There was also a bathhouse located here, much like the one we saw in Beth Shean, only smaller.  I didn't get very good pictures of the one there, so I tried to get some of this one.  You can see how it worked in this reconstruction of one corner of the room.  The pillars below supported a floor.  Heat was brought under the floor and up through the pipes you can see inside the walls to provide a nice dry sauna experience.  The openings to the left are meant to imitate the alabaster windows that were probably in place:

The next place we stopped to talk was under this nice awning, and a bird joined us, making some of the people below him kind of nervous, but at least we got to see an Israeli bird up close:

Looking to the north from near the northwest side of the fortress.  In the foreground is one of the large cisterns built to collect water.  Up above is where we were standing at the top of the palace area:

A view of where the palace was, showing the three steps and the Dead Sea beyond:

Toward the middle of the eastern wall, they've reconstructed a portion of the ramp that the Romans built to finally breach the walls.  This view is from the original gate that the ramp would have come all the way up to:

Our group gathered around some of the large rocks they found that were thrown here by the Romans using large catapults.  Many of these rocks were rolled back down the ramp by the rebels to deter the Romans as they built it:

From Masada we headed back north, passing some more wonderful scenes along the way like this.  The small tree to the left is an acacia tree:

Our next stop was the oasis of Ein Gedi, a place that David fled to when he was on the run from King Saul in 1 Samuel 24.  Here is a view up the nature path we walked, showing you some of the hills as well as a few date palms.  These palms have not had their lower leaves trimmed like many of the others we saw

This little guy scampered along the path next to us, commonly known as a coney:

The lower waterfall of the stream that comes out of the spring.  We didn't walk to the upper falls or see the spring itself, but we got a good feel for what an oasis would have been like.  David's encounter with Saul here would have been farther up in the hills:

Before boarding the bus again, another view of some of the date palms, showing you the trimmed ones in the foreground and a couple of untrimmed ones in the distance:

As we headed for Qumran, we found some ibex along the road, so we were excited to finally see some of these small deer or goat-like creatures:

At Qumran, we had lunch and did some shopping for Dead Sea products like moisturizers and bath salts.  Then we explored the monastery that was built here by the Essenes, a Jewish sect that sought refuge in the wilderness here during Jesus' time.  Less than 5 miles from here is where John the Baptist would have been doing his preaching and baptizing.  Because he was born to elderly parents, it's possible that he could have been orphaned and taken in by the Essenes here. Qumran is most notable, however, as the site of caves in the hills above the old monastery in which the Essenes hid many scrolls of sacred texts.  Their accidental discovery by Bedouins in the 1940s is without a doubt the most important archaeological discovery of the 20th century, in Biblical archaeology anyway.  The scrolls predated anything else that had been discovered by over 600 years, so it really advanced scholarship on the Hebrew Bible.  Here is Gila talking to our group with some of the hills in the distance that contained the first caves where scrolls were found:

Cave number 4, a place where every book of the Hebrew Bible was found except the book of Esther:

Because we had seen the actual scroll from Qumran of Isaiah 53, the Suffering Servant text, in the Shrine of the Book the previous day, I took the time to read that passage to the group and Art took this lovely picture of me:

After Qumran, we went down to the Dead Sea to a location where you can get in and float on the water.  A handful of us decided to give it a try.  The bottom was really slippery at first, so here we are gingerly making our way out to deeper water.  You have to be very careful not to get the water in your eyes or mouth because it's over 30% salt and mineral, the saltiest sea in the world.

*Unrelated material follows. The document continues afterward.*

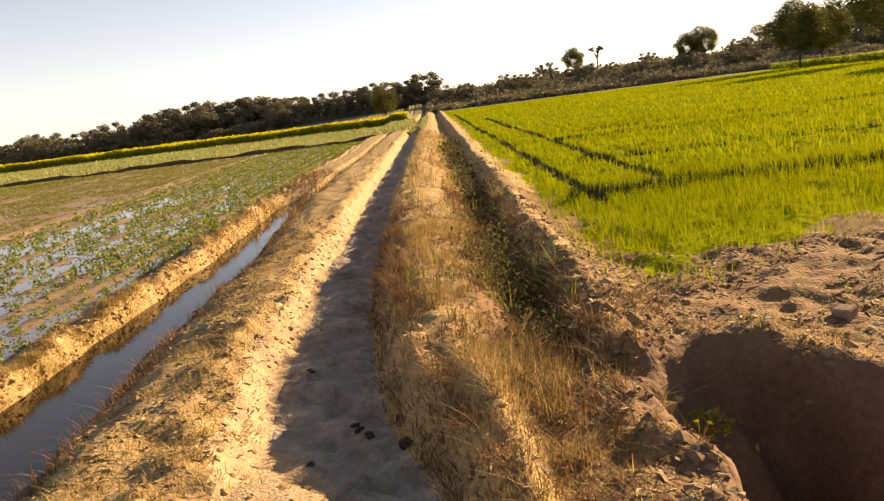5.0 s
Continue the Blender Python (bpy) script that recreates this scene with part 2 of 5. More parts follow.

And here we are floating.  It was really quite relaxing:

On our way down to the water, we saw a lot of younger people smearing the mud all over their bodies.  Several of us also thought this looked like fun and gave it a try.  Jim and I thought it felt great:

Our last stop for the day before heading back to Jerusalem was the city of Jericho.  We were supposed to stop here on our first day in Israel, but we ran out of time that day.  We didn't have a lot of time to spend at the ancient excavation of the city, but we did get to see a nice sunset along the way:

From the old city of Jericho, looking to the west is this hill known as the Mountain of Temptation because it's most likely in this wilderness area above Jericho that the temptation of Jesus took place:

Jericho is also, of course, where Joshua fought his famous battle and the Israelites first conquered a city of the Canaanites, although none of the walls have been found.  One thing they have found on the site is this tower dating to 8000 BC, making it the oldest tower in the world:

As we headed back to the bus, some peacocks kept by a local business owner greeted us in the parking lot:

One was even on top of the bus!  A fun way to end our day along the Dead Sea.

So that was it for day 6.  I really have to get moving so I don't hold us up as we board the bus. I hope that the hotel in Jordan will have reliable (free would be nice, too) internet access so I can post more this evening.  If not, I will post about the rest of our adventures once I'm back home.  Thanks again for following along!